Fondato nel 2015 da Jean – Gabriel Mitterand assieme al figlio Edward, come estensione di una galleria di arte contemporanea di Parigi, il parco Le Domaine du Muy, è uno dei più bei parchi di scultura contemporanea al mondo, capace di presentare di più quaranta sculture di alcuni fra i più interessanti e influenti artisti di arte contemporanea.
Il parco è una vetrina esclusiva di opere selezionate durante la stagione estiva in un territorio a due passi dalla nota meta per miliardari di Saint-Tropez. Attraverso la collaborazione con nomi eccellenti, come Simon Lamunière, ex curatore di Art Basel Unlimited, il parco, per la natura di territorio brullo e selvaggio, contraddice l’idea stessa di giardino europeo con la natura irregimentata e controllata in siepi, in cui il territorio è in dialogo con le sculture a cielo aperto. Le opere in esposizione includono lavori in prestito da collezioni private o gallerie, come alcuni lavori site-specific realizzati da artisti per il parco.

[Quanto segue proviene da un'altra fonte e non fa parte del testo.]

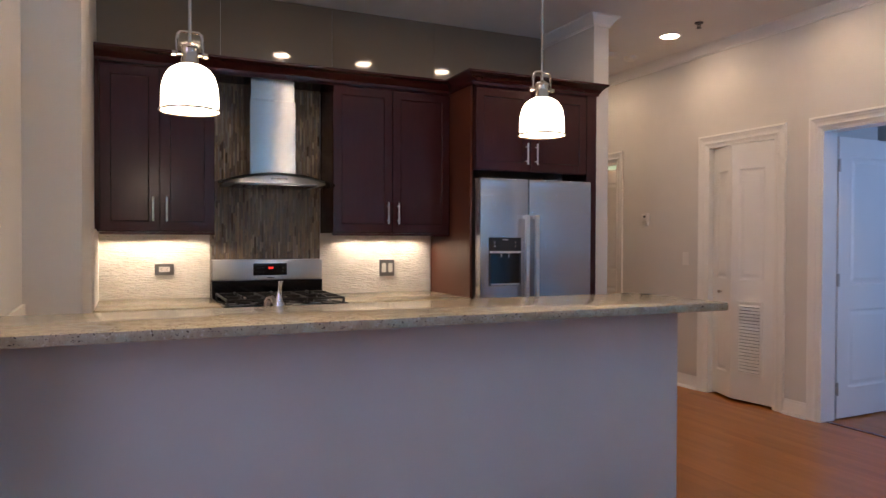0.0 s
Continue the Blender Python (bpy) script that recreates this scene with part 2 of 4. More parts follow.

Se indubbiamente significativa è la selezione delle opere sotto il profilo collezionistico e di mercato, alcune di queste sono capaci di ingaggiare un rapporto con il territorio che è particolarmente efficace quando l’opera modifica la percezione dello spazio naturale al visitatore.
Fra i gioielli di arte pubblica che troviamo nel Domaine segnaliamo il Narcissus garden di Yayoi Kusama, opera prodotta per la Biennale di Venezia del 1966 che ritorna in esposizione, le cui sfere di alluminio collocate sull’acqua creano un effetto di moltiplicazione dello specchio di narciso. Segnaliamo poi l’opera di Subodh Gupta, A Giant Leap of Faith, colonna infinita brancusiana di secchi usati dalla popolazione indiana nelle cucine tradizionali, inno alla fede semplice degli umili. Impossibile poi non includere fra i capolavori del parco il lavoro di Dan Graham, grande maestro del concettuale americano degli anni Sessanta, di cui ritroviamo l’ambigua struttura a metà fra l’abitabile e il monumento Sculpture or Pavillion del 2015.
Fra i casi di opere che producono una vera modificazione della percezione del giardino ricordiamo il wall painting di Claudia Comte, (128 squares and their demonstration, 2015), che realizzato su un muro in intonaco di 3 metri per 6 con pattern visivi, offre allo spettatore la sensazione illusoria di essere nello spazio chiuso di una stanza.
L’opera di Monica Bonvicini (Stonewall 2008), fatta di cinghie, vetri di sicurezza spaccati, dà al visitatore la sensazione illusoria di trovarsi in un terreno di esercitazione militare.
Il lavoro di Carsten Höller, la cui giostra in movimento, Black Clown Carrousel, diventa un elemento capace di dare un significato diverso al paesaggio; stesso agente modificatore della percezione dell’ambiente è la scultura di Gianni Motti, che individua una vera propria strada nel cuore della parco, in bilico in fra due bivi esistenziali, Success or Failure. Il mezzo busto in marmo nero di Claire Fontaine (Bob, 2010), oltre ad essere un monumento ironico ed inutile ad un punchball, giocando con i materiali e gli elementi simbolici, ci restituisce la sensazione della piazza nel cuore più brullo del bosco.
Meno forti ma altrettanto efficaci sono quelle opere in cui il rapporto con il paesaggio è tale ad ottenere una fusione completa fra lavoro e territorio: nel caso dell’installazione di sedie di John Armleder, (Untitled Four chairs,1986-2014) il ready made di sedie di legno sembra perdersi nelle fitte maglie del bosco. Ispirata in senso stretto al tema del rapporto fra natura e artificio, è il sasso dipinto ad acrilico di Dan Colen (Red M&M no. 7, 2014), in perfetto accoppiamento con lo spirito pop della scultura in ferro colorato di Keith Haring, più che oggetto scultoreo segno grafico nel paesaggio, che gioca con la sua forma bidimensionale.